▶ [Exercise]
Retype all of the listing exactly, passing over any picture you find.

▶ [Source material]
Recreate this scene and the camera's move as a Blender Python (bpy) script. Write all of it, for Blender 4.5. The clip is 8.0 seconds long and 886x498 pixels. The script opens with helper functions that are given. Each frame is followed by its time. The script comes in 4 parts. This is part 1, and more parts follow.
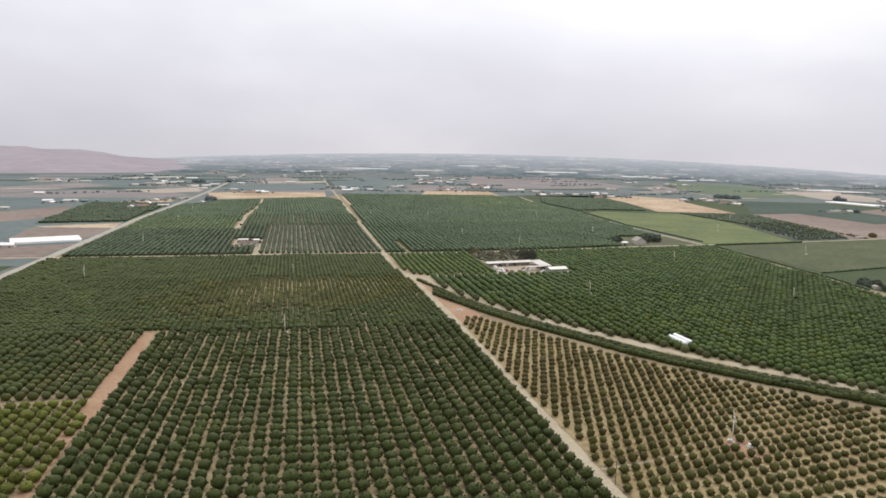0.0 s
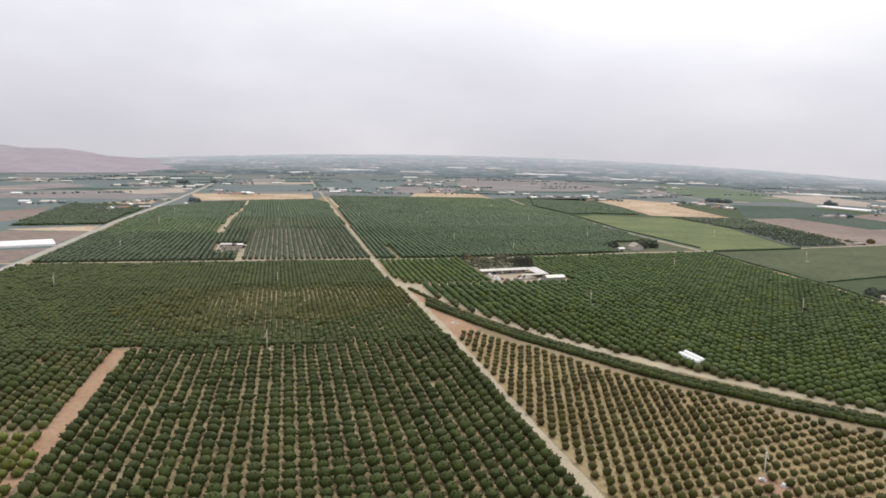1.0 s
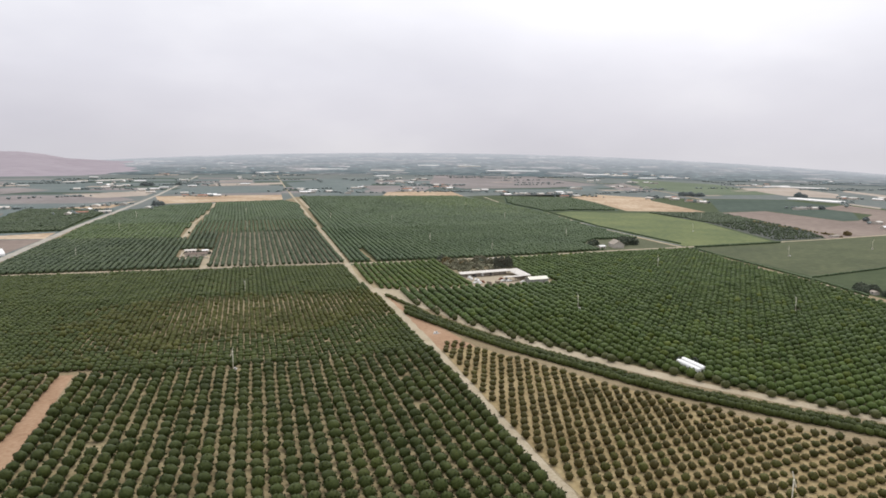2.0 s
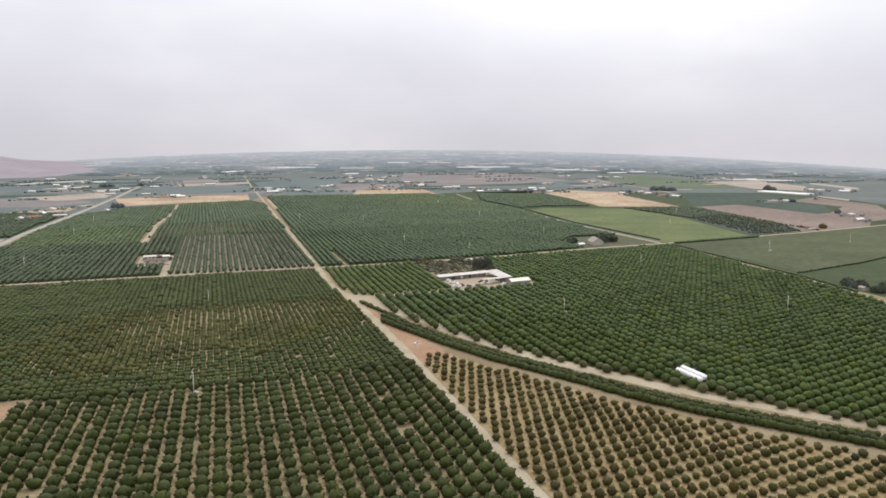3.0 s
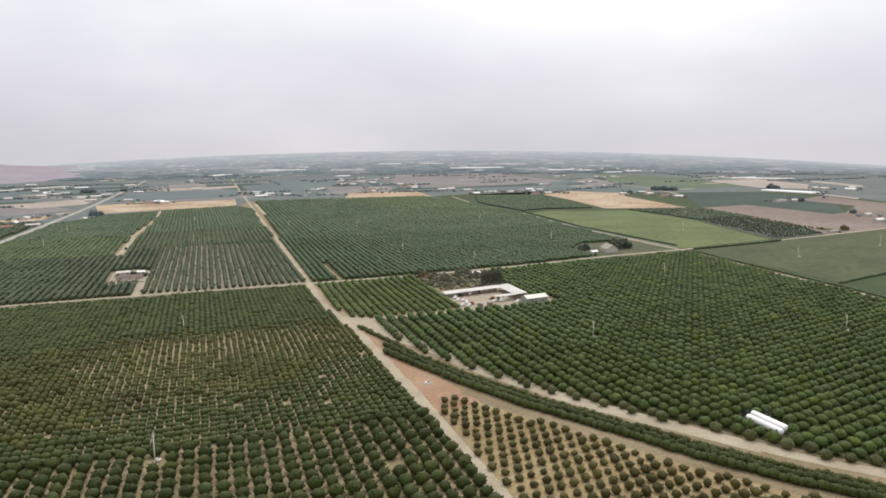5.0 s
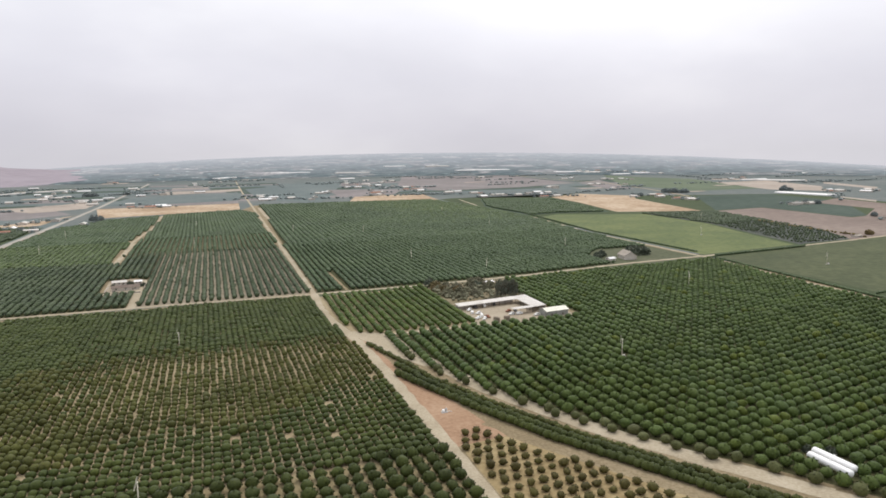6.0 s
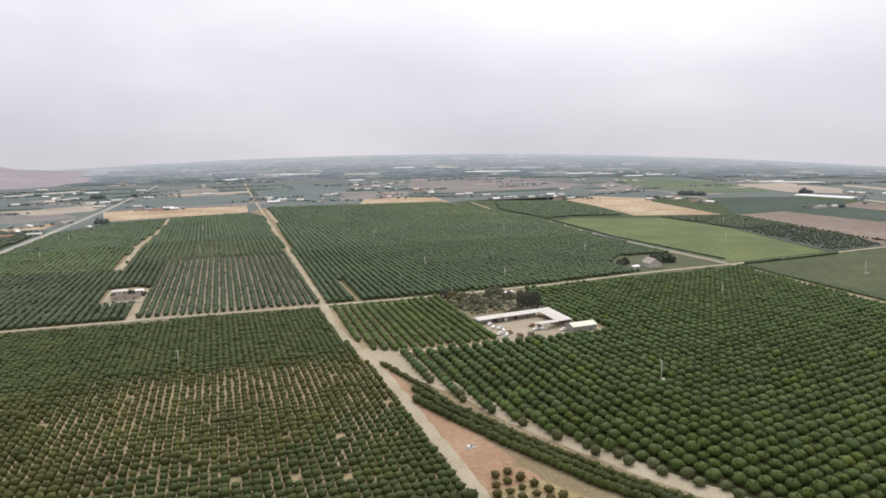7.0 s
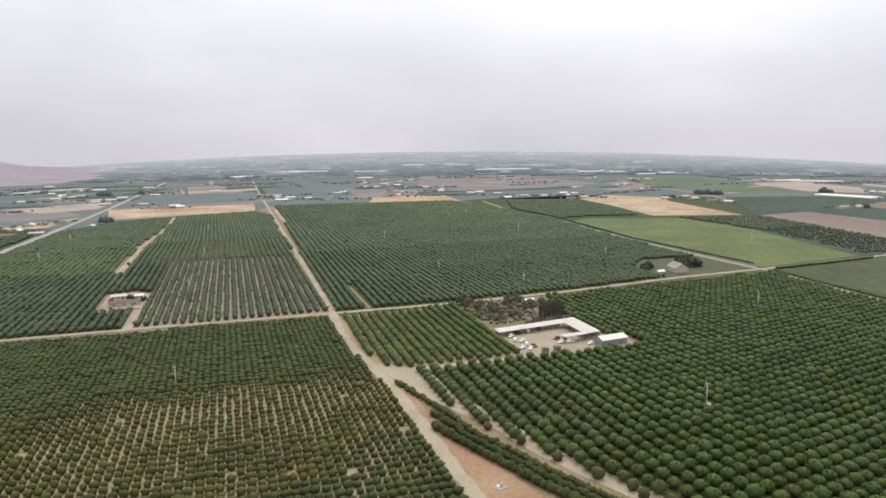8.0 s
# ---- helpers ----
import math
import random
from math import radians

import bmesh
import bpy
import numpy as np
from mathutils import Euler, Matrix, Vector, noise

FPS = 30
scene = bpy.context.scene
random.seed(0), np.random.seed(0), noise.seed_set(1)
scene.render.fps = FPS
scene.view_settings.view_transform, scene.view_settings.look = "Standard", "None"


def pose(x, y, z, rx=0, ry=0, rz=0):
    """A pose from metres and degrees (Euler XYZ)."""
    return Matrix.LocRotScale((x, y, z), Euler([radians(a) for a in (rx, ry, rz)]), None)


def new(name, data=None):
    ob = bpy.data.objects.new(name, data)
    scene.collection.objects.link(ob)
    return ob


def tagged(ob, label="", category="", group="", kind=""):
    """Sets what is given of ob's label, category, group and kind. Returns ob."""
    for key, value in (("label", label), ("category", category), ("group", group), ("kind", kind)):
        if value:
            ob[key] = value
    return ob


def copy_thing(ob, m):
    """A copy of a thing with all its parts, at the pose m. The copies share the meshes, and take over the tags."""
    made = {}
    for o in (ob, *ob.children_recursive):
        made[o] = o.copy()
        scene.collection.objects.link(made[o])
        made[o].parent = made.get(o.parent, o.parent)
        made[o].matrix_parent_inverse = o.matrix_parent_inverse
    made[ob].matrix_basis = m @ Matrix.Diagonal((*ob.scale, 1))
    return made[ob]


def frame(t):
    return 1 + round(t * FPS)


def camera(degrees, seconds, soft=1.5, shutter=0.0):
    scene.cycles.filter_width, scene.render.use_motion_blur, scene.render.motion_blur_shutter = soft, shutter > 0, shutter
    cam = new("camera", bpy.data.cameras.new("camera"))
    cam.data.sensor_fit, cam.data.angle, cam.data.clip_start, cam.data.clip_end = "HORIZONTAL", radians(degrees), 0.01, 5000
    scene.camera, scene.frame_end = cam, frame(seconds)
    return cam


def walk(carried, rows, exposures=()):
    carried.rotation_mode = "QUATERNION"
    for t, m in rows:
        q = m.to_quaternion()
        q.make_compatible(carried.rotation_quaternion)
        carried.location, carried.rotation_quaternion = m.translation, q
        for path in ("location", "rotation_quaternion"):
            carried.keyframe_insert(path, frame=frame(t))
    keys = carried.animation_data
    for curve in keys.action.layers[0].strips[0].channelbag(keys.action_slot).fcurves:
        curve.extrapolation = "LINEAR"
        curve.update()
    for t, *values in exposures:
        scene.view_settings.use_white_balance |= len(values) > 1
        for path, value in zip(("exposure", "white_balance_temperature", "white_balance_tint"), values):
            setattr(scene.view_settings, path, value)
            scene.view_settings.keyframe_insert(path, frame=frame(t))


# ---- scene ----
cam = camera(68.57, 8.0, soft=1.7)
# seconds, x, y, z, yaw, pitch, roll
ROWS = [
    (0.0, -0.20, -0.18, 116.01, -13.944, -8.370, -1.146),
    (0.5, 1.12, 14.81, 116.70, -14.475, -8.347, -1.532),
    (1.0, 2.49, 29.80, 117.24, -14.983, -8.241, -1.501),
    (1.5, 4.07, 44.85, 117.52, -16.024, -8.293, -1.138),
    (3.0, 9.91, 90.51, 117.63, -20.270, -8.677, -0.071),
    (3.5, 12.44, 106.19, 117.78, -20.744, -8.769, 0.021),
    (4.0, 15.26, 122.12, 118.06, -21.179, -8.768, 0.249),
    (4.5, 18.05, 138.11, 118.42, -21.250, -8.735, 0.408),
    (6.0, 25.98, 186.11, 119.87, -20.759, -8.475, 0.659),
    (6.5, 28.54, 202.64, 120.62, -20.552, -8.454, 0.734),
    (7.0, 30.98, 219.48, 121.39, -19.997, -8.371, 0.650),
    (7.5, 33.39, 236.23, 121.97, -19.592, -8.541, 0.608),
    (8.0, 35.77, 252.92, 122.48, -19.284, -8.611, 0.524),
]
walk(cam, [(t, pose(x, y, z, 90 + pitch, roll, yaw)) for t, x, y, z, yaw, pitch, roll in ROWS], [(0.0, 0.0), (8.0, 0.0)])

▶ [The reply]
Recreate this scene and the camera's move as a Blender Python (bpy) script. Write all of it, for Blender 4.5. The clip is 8.0 seconds long and 886x498 pixels. The script opens with helper functions that are given. Each frame is followed by its time. The script comes in 4 parts. This is part 1, and more parts follow.
0.0 s
1.0 s
2.0 s
3.0 s
5.0 s
6.0 s
7.0 s
8.0 s
# ---- helpers ----
import math
import random
from math import radians

import bmesh
import bpy
import numpy as np
from mathutils import Euler, Matrix, Vector, noise

FPS = 30
scene = bpy.context.scene
random.seed(0), np.random.seed(0), noise.seed_set(1)
scene.render.fps = FPS
scene.view_settings.view_transform, scene.view_settings.look = "Standard", "None"


def pose(x, y, z, rx=0, ry=0, rz=0):
    """A pose from metres and degrees (Euler XYZ)."""
    return Matrix.LocRotScale((x, y, z), Euler([radians(a) for a in (rx, ry, rz)]), None)


def new(name, data=None):
    ob = bpy.data.objects.new(name, data)
    scene.collection.objects.link(ob)
    return ob


def tagged(ob, label="", category="", group="", kind=""):
    """Sets what is given of ob's label, category, group and kind. Returns ob."""
    for key, value in (("label", label), ("category", category), ("group", group), ("kind", kind)):
        if value:
            ob[key] = value
    return ob


def copy_thing(ob, m):
    """A copy of a thing with all its parts, at the pose m. The copies share the meshes, and take over the tags."""
    made = {}
    for o in (ob, *ob.children_recursive):
        made[o] = o.copy()
        scene.collection.objects.link(made[o])
        made[o].parent = made.get(o.parent, o.parent)
        made[o].matrix_parent_inverse = o.matrix_parent_inverse
    made[ob].matrix_basis = m @ Matrix.Diagonal((*ob.scale, 1))
    return made[ob]


def frame(t):
    return 1 + round(t * FPS)


def camera(degrees, seconds, soft=1.5, shutter=0.0):
    scene.cycles.filter_width, scene.render.use_motion_blur, scene.render.motion_blur_shutter = soft, shutter > 0, shutter
    cam = new("camera", bpy.data.cameras.new("camera"))
    cam.data.sensor_fit, cam.data.angle, cam.data.clip_start, cam.data.clip_end = "HORIZONTAL", radians(degrees), 0.01, 5000
    scene.camera, scene.frame_end = cam, frame(seconds)
    return cam


def walk(carried, rows, exposures=()):
    carried.rotation_mode = "QUATERNION"
    for t, m in rows:
        q = m.to_quaternion()
        q.make_compatible(carried.rotation_quaternion)
        carried.location, carried.rotation_quaternion = m.translation, q
        for path in ("location", "rotation_quaternion"):
            carried.keyframe_insert(path, frame=frame(t))
    keys = carried.animation_data
    for curve in keys.action.layers[0].strips[0].channelbag(keys.action_slot).fcurves:
        curve.extrapolation = "LINEAR"
        curve.update()
    for t, *values in exposures:
        scene.view_settings.use_white_balance |= len(values) > 1
        for path, value in zip(("exposure", "white_balance_temperature", "white_balance_tint"), values):
            setattr(scene.view_settings, path, value)
            scene.view_settings.keyframe_insert(path, frame=frame(t))


# ---- scene ----
cam = camera(68.57, 8.0, soft=1.7)
# seconds, x, y, z, yaw, pitch, roll
ROWS = [
    (0.0, -0.20, -0.18, 116.01, -13.944, -8.370, -1.146),
    (0.5, 1.12, 14.81, 116.70, -14.475, -8.347, -1.532),
    (1.0, 2.49, 29.80, 117.24, -14.983, -8.241, -1.501),
    (1.5, 4.07, 44.85, 117.52, -16.024, -8.293, -1.138),
    (3.0, 9.91, 90.51, 117.63, -20.270, -8.677, -0.071),
    (3.5, 12.44, 106.19, 117.78, -20.744, -8.769, 0.021),
    (4.0, 15.26, 122.12, 118.06, -21.179, -8.768, 0.249),
    (4.5, 18.05, 138.11, 118.42, -21.250, -8.735, 0.408),
    (6.0, 25.98, 186.11, 119.87, -20.759, -8.475, 0.659),
    (6.5, 28.54, 202.64, 120.62, -20.552, -8.454, 0.734),
    (7.0, 30.98, 219.48, 121.39, -19.997, -8.371, 0.650),
    (7.5, 33.39, 236.23, 121.97, -19.592, -8.541, 0.608),
    (8.0, 35.77, 252.92, 122.48, -19.284, -8.611, 0.524),
]
walk(cam, [(t, pose(x, y, z, 90 + pitch, roll, yaw)) for t, x, y, z, yaw, pitch, roll in ROWS], [(0.0, 0.0), (8.0, 0.0)])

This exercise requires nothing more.